Future battery development

To store the necessary power for performance and range, the battery of an electric car has to be 'energy-dense' and compact. The best technology to date for electric vehicles is the lithium-ion battery. This is basically the same sort of technology that powers your laptop or mobile phone, but the battery has to be scaled for a car.

As companies gear up to develop and produce these batteries (and other companies dig up more lithium), the price for electric vehicles will reduce. Indeed, electric vehicles and plug-in hybrids, using the same type of energy reservoir, are increasingly affordable already.

While the upfront cost still seems high, electric vehicles promise lower running and maintenance costs – and total expenditure for electric vehicles is within range of vehicles powered by internal combustion engines well before the purchase prices are directly comparable.

"Based on the average driving distance of less than 50km a day, the average person would spend around $2.10 on peak price electricity to refuel their daily drive, and half that on off-peak electricity (free on excess solar generation).
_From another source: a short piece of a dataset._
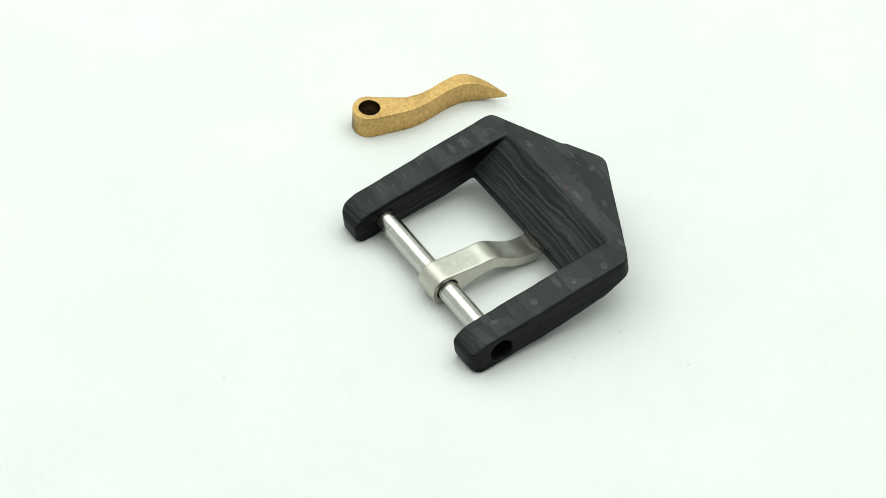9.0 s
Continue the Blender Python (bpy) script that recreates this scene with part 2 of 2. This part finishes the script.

That's $14.70 a week," says Washington.

"If we convert it to $/L terms, it's equivalent to around $0.32c per litre based on peak price electricity."

And that's just the spend for day-to-day running. Add in reduced servicing costs and lower taxes, and the disparity between the purchase price for electric vehicles and conventional cars is reduced to irrelevance.

EVs are subject to a higher threshold for the Luxury Car Tax, avoid stamp duty in the ACT and (for example) receive a $100 registration discount in Victoria. The newly formed EV Council is working with the Federal Government for further tax concessions to support EV purchases.

What will bring down the cost of buying an EV is either steady progress refining current battery technology or some major breakthrough. The holy grail of battery development is a unit that is lighter, more compact – for its energy storage capacity – and cheaper to produce. No one knows when this will be, but teams all over the world are working towards the goal, and futurists are predicting the big breakthrough will occur within a decade.